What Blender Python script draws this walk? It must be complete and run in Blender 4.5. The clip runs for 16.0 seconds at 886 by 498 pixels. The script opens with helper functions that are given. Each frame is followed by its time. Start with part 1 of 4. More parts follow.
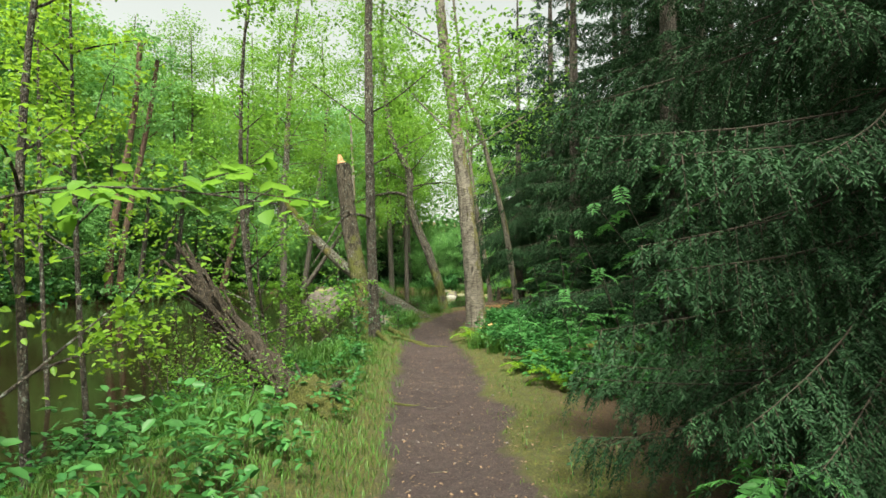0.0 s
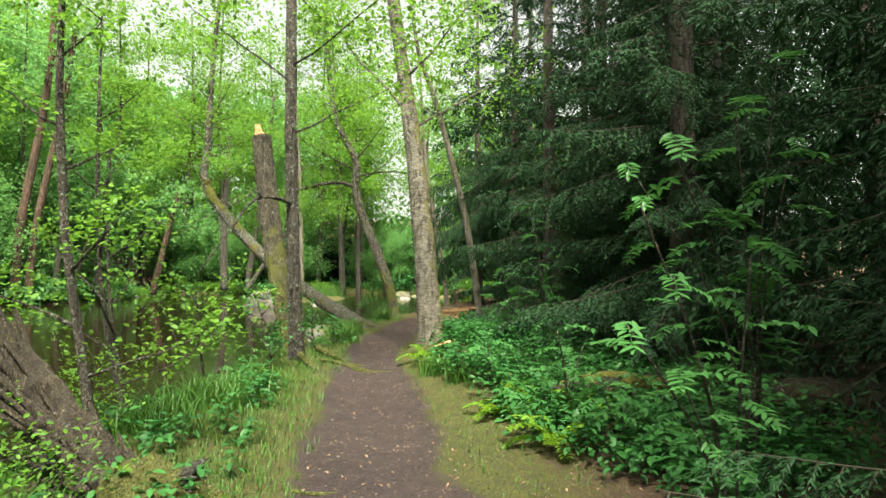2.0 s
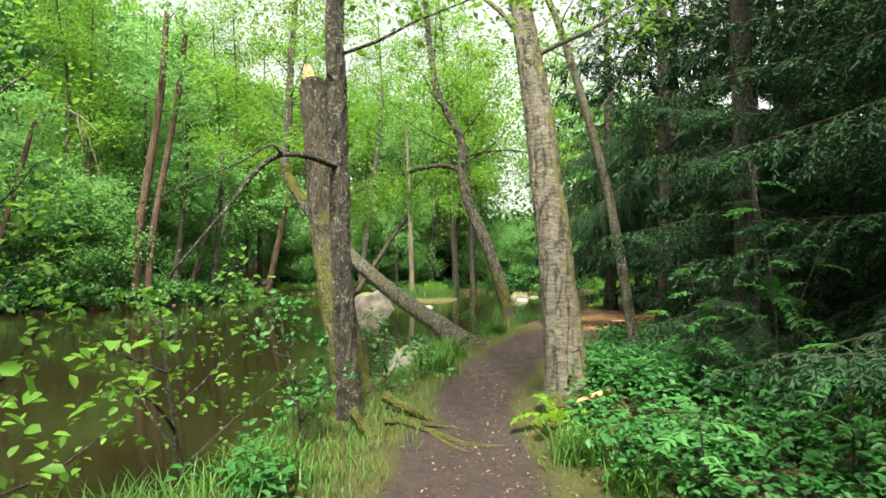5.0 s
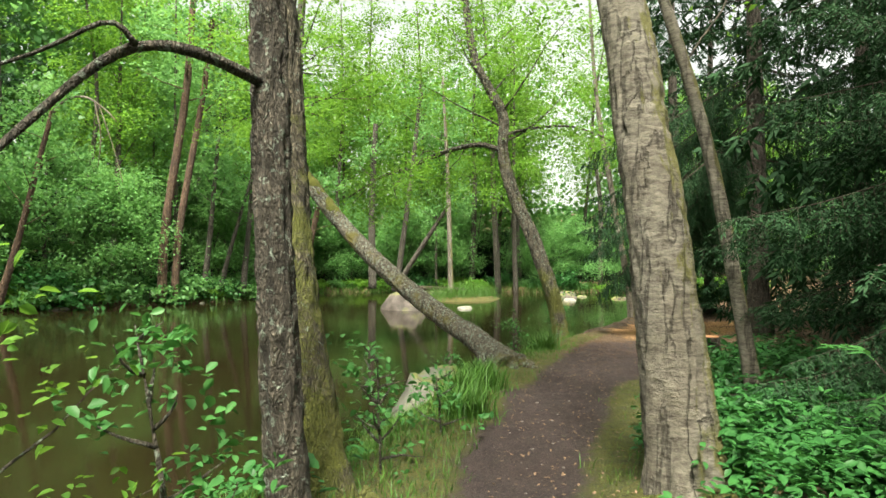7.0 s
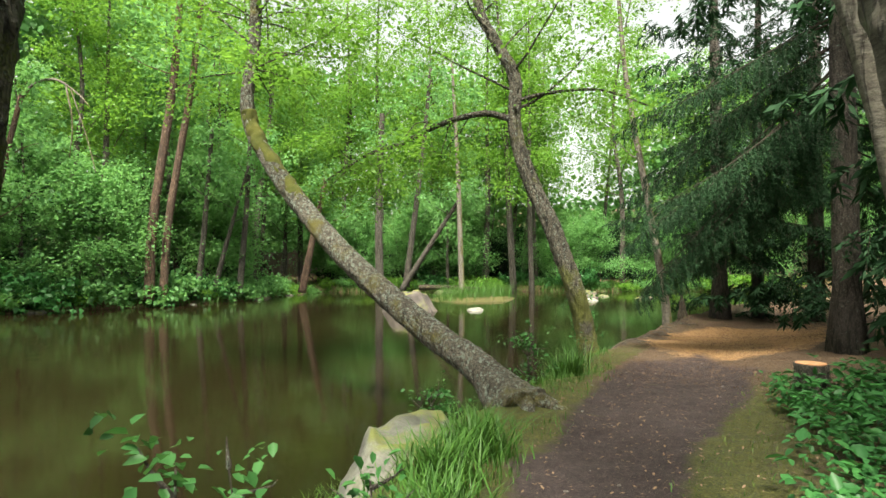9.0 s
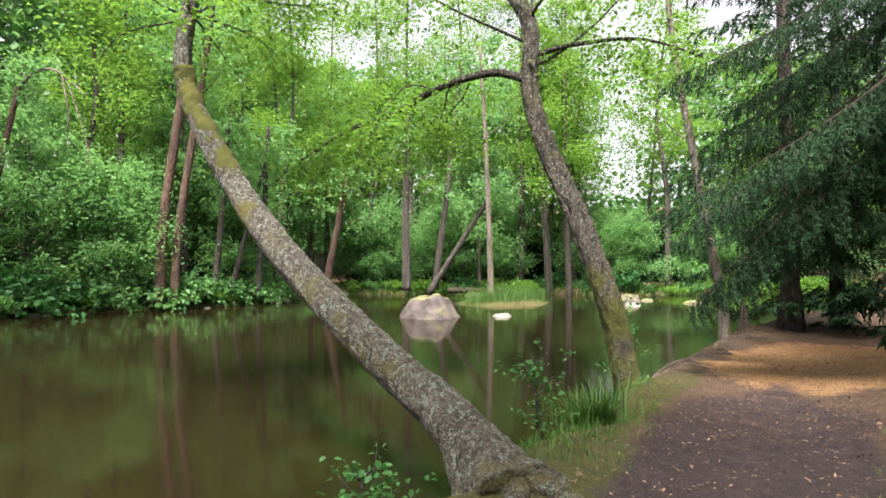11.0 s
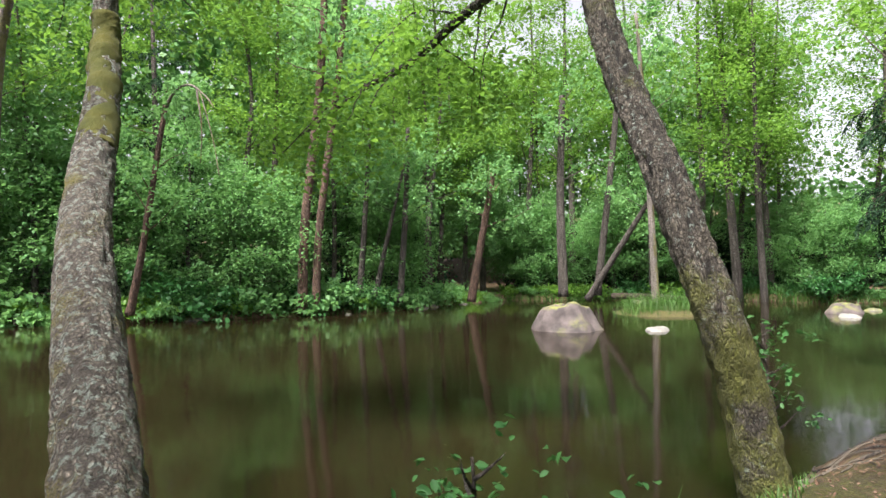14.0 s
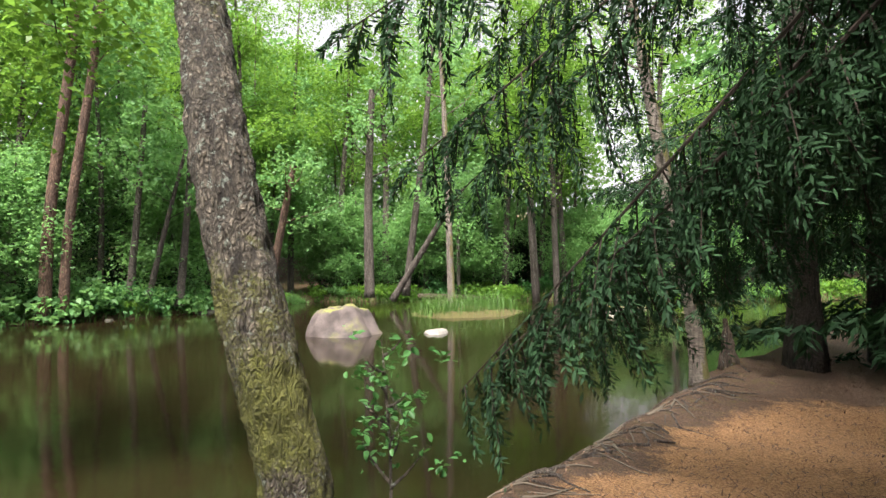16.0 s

○ ○ ○

TASK:
Give an exact reproduction of every line, leaving out any picture.

TASK OUTPUT:
What Blender Python script draws this walk? It must be complete and run in Blender 4.5. The clip runs for 16.0 seconds at 886 by 498 pixels. The script opens with helper functions that are given. Each frame is followed by its time. Start with part 1 of 4. More parts follow.
0.0 s
2.0 s
5.0 s
7.0 s
9.0 s
11.0 s
14.0 s
16.0 s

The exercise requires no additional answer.